[start]

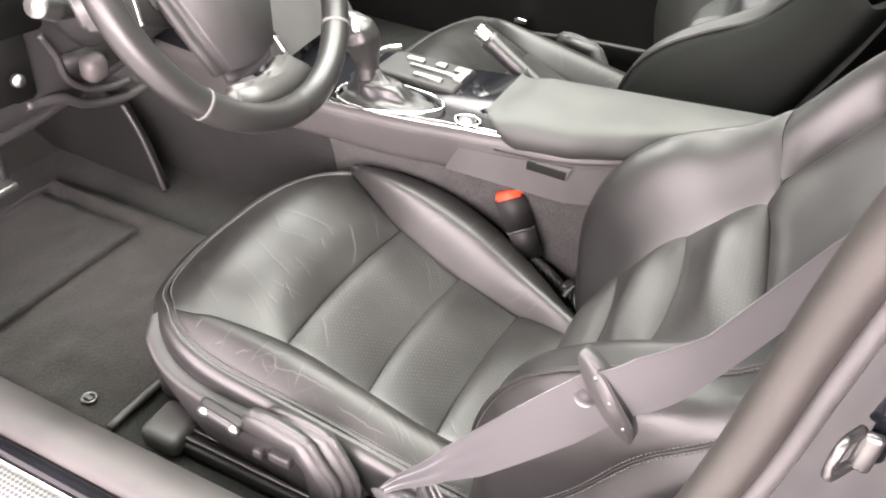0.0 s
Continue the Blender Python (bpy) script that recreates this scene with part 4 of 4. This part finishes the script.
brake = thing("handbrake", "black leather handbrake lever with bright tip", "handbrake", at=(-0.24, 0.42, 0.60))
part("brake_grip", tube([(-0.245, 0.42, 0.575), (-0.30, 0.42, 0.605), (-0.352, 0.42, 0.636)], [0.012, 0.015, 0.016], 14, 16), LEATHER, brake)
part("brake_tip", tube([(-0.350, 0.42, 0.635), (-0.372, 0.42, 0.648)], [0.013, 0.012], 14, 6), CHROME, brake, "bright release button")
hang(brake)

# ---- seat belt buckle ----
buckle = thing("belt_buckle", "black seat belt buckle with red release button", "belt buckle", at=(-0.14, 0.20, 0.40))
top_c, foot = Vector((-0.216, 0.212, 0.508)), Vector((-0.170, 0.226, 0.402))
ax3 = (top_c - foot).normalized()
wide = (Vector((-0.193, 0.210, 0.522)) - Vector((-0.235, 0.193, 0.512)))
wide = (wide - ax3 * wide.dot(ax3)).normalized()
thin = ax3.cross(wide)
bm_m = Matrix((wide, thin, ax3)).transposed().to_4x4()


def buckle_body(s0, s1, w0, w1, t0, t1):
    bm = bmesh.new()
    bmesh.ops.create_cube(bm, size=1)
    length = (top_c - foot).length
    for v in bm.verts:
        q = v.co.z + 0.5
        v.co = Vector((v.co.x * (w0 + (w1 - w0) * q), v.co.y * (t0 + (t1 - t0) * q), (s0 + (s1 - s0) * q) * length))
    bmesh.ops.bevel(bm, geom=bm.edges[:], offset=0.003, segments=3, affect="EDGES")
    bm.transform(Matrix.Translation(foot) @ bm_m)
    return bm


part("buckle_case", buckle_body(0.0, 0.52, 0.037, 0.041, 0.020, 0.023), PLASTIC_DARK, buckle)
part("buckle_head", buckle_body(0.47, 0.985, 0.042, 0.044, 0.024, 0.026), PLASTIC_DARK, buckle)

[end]

Go through the material above and print all of it exactly, except the pictures.

0.0 s
Continue the Blender Python (bpy) script that recreates this scene with part 4 of 4. This part finishes the script.
brake = thing("handbrake", "black leather handbrake lever with bright tip", "handbrake", at=(-0.24, 0.42, 0.60))
part("brake_grip", tube([(-0.245, 0.42, 0.575), (-0.30, 0.42, 0.605), (-0.352, 0.42, 0.636)], [0.012, 0.015, 0.016], 14, 16), LEATHER, brake)
part("brake_tip", tube([(-0.350, 0.42, 0.635), (-0.372, 0.42, 0.648)], [0.013, 0.012], 14, 6), CHROME, brake, "bright release button")
hang(brake)

# ---- seat belt buckle ----
buckle = thing("belt_buckle", "black seat belt buckle with red release button", "belt buckle", at=(-0.14, 0.20, 0.40))
top_c, foot = Vector((-0.216, 0.212, 0.508)), Vector((-0.170, 0.226, 0.402))
ax3 = (top_c - foot).normalized()
wide = (Vector((-0.193, 0.210, 0.522)) - Vector((-0.235, 0.193, 0.512)))
wide = (wide - ax3 * wide.dot(ax3)).normalized()
thin = ax3.cross(wide)
bm_m = Matrix((wide, thin, ax3)).transposed().to_4x4()


def buckle_body(s0, s1, w0, w1, t0, t1):
    bm = bmesh.new()
    bmesh.ops.create_cube(bm, size=1)
    length = (top_c - foot).length
    for v in bm.verts:
        q = v.co.z + 0.5
        v.co = Vector((v.co.x * (w0 + (w1 - w0) * q), v.co.y * (t0 + (t1 - t0) * q), (s0 + (s1 - s0) * q) * length))
    bmesh.ops.bevel(bm, geom=bm.edges[:], offset=0.003, segments=3, affect="EDGES")
    bm.transform(Matrix.Translation(foot) @ bm_m)
    return bm


part("buckle_case", buckle_body(0.0, 0.52, 0.037, 0.041, 0.020, 0.023), PLASTIC_DARK, buckle)
part("buckle_head", buckle_body(0.47, 0.985, 0.042, 0.044, 0.024, 0.026), PLASTIC_DARK, buckle)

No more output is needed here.